Heads and weapons poked out from all around the metallic object and plasma bolts rained down on the permasteel barrier. They have a barrier of their own, Johnston thought, one that can advance.
He tried to fire a couple of gauss rounds at the barrier but they ricocheted off. Giving up on that, he zeroed in on the small section of a soldier’s head armor that was poking around the barrier and squeezed his trigger.
See how you like that, he thought when the Indian soldier fell to the ground.
The defenders felled two more Indians and for a moment the advance of the metallic object stalled. However, they lost one of their own when a plasma bolt bored through a weakened spot in the barrier and hit the fighter hiding behind it.
Before the resistance fighter hit the ground, Johnston felt a searing heat hit him just under his left armpit. He screamed as the plasma burned through his battle suit and skin and into his rib cage. The force of the bolt and the pain threw him to the ground. Before he was fully aware of what was going on, one of the resistance fighters was at his side. She held something to his neck and Johnston felt the hypo-injector shooting chemicals into his body.
The pain lessened enough that he was able to think clearly. “Thank you,” he said. “My body can take it from here.”
The woman gave him a strange look but she shrugged and turned to pick her weapon up. The resistance fighters didn’t know what made Johnston and his team so different from them, but they had seen them do enough superhuman feats that they expected the unexpected.

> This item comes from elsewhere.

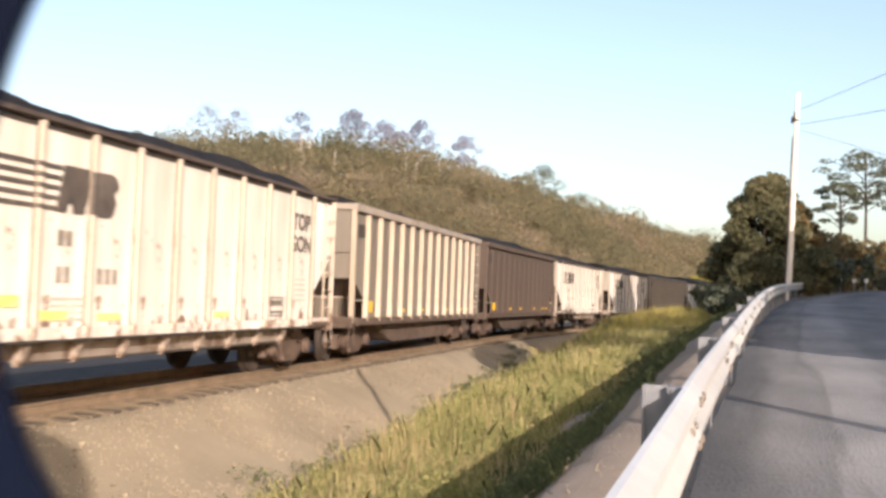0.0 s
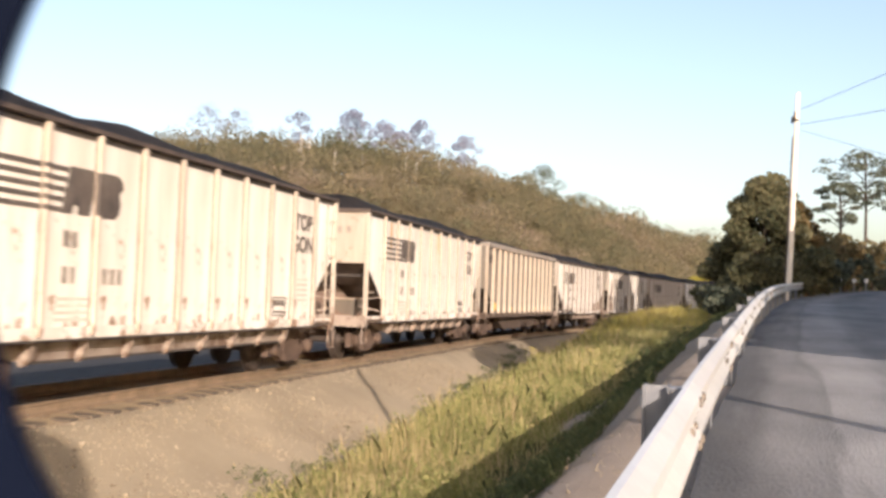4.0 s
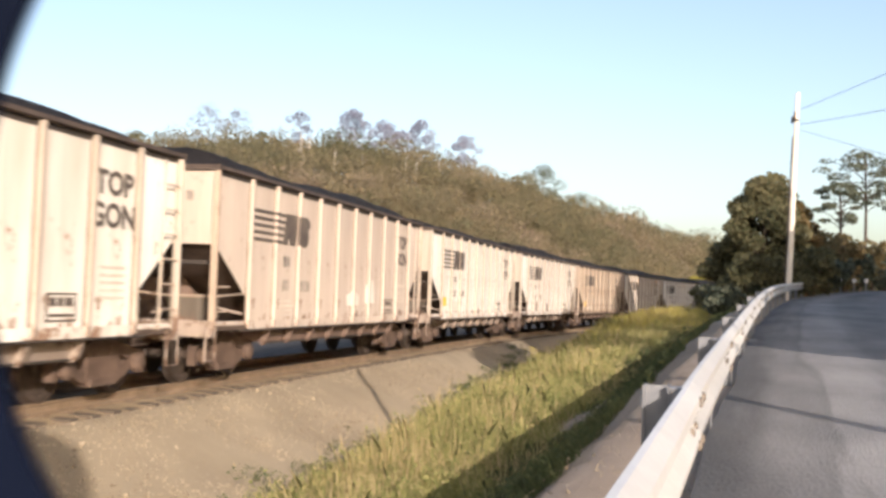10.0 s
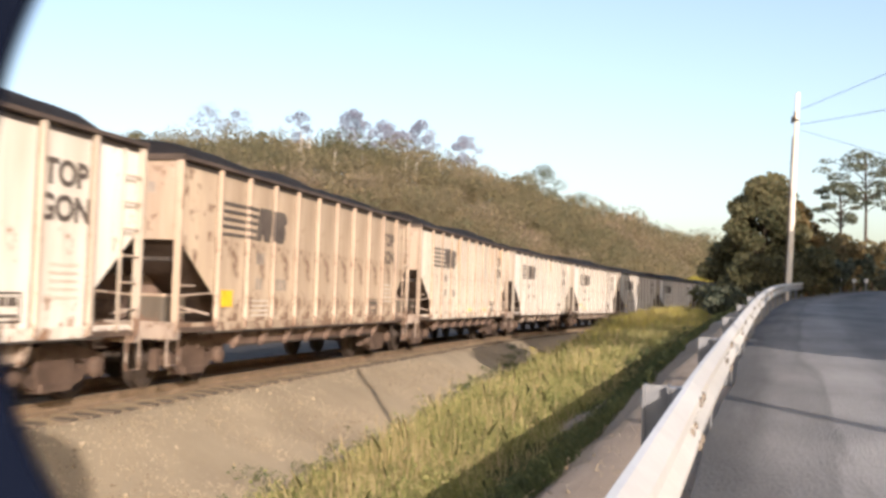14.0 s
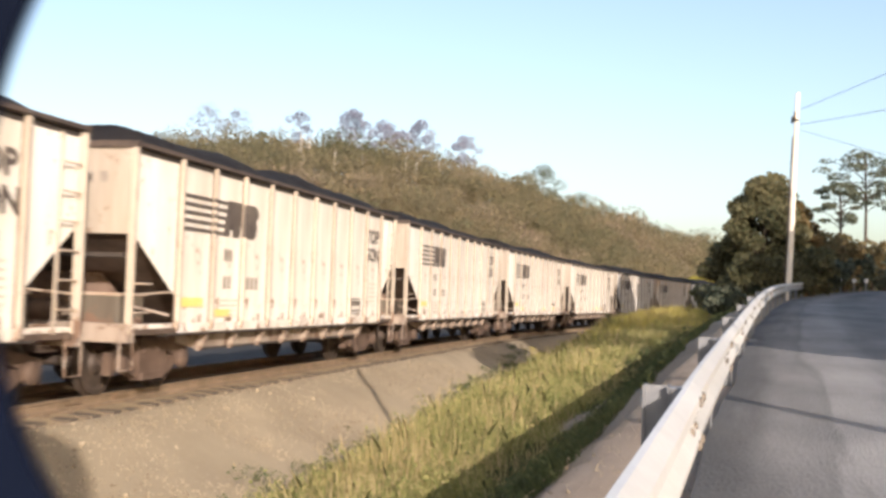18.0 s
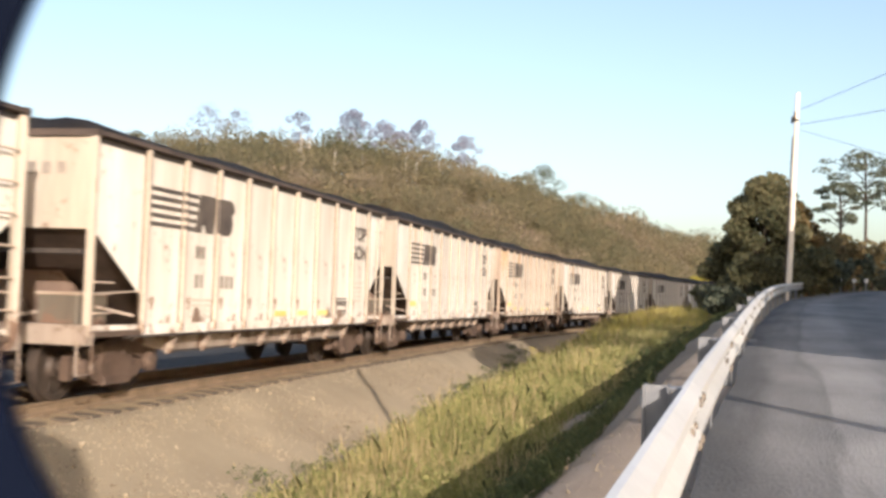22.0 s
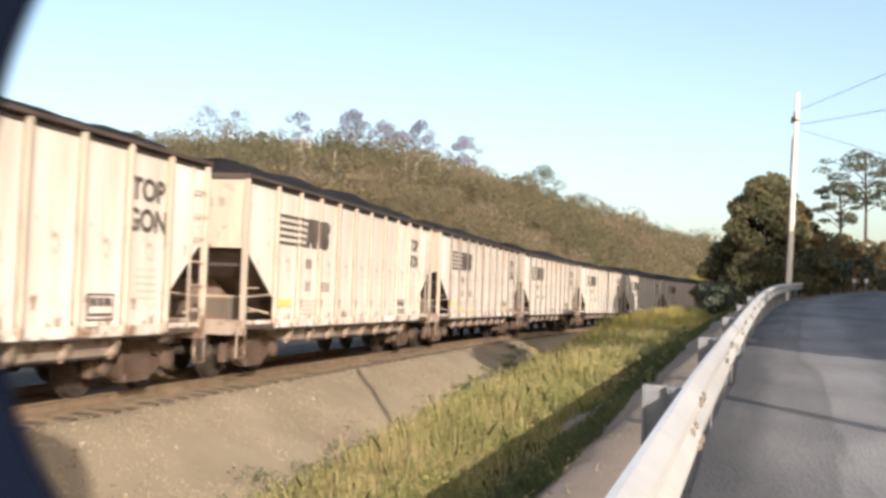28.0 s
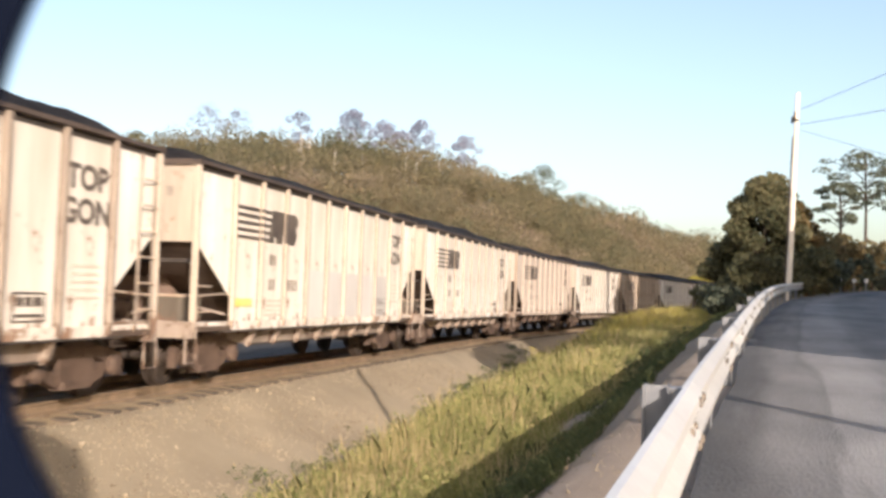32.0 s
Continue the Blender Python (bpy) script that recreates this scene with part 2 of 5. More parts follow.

Johnston waited for his enhancements to kick in. Slowly at first, the remaining pain lessened, then it was gone all together. When he looked down at the large wound in his side he saw that the bleeding had stopped. It still looked ugly and was potentially fatal, but his enhancements allowed his body to shut down the pain receptors in damaged areas so that he could function. He did have enhanced healing too, but it wasn’t miraculous, if he survived the night, it would still take weeks for his body to fully heal.
Satisfied the pain was gone, Johnston pushed himself back into a sitting position to see what was going on. The Indians had given up on pouring fire into the defenders. Instead they had reorganized themselves and the barrier was moving closer to the guard position.
“They’re working to get close enough to lob flashbangs over our barrier an
d charge us again,” Johnston shouted. “Time for that missile. Hit the cave ceiling right above them.”
“With pleasure,” the soldier holding the SAM said. Without waiting for any further orders, he stood up and aimed the SAM where Johnston had instructed him.
Johnston and the rest of the fighters ducked behind the barrier for cover. A grin of satisfaction spread across the fighter’s face as he fired the SAM up the tunnel. The explosion caused shockwaves that rumbled under Johnston’s feet and debris pummeled the barrier and shot past it to fly deeper into the cave.
In his jubilation, the resistance fighter who fired the SAM had stayed standing to see the effect of his weapon. As Johnston looked on, a fist sized boulder bounced off his head bashing in his skull. Johnston shook his head, the fighter had been brave, but foolish.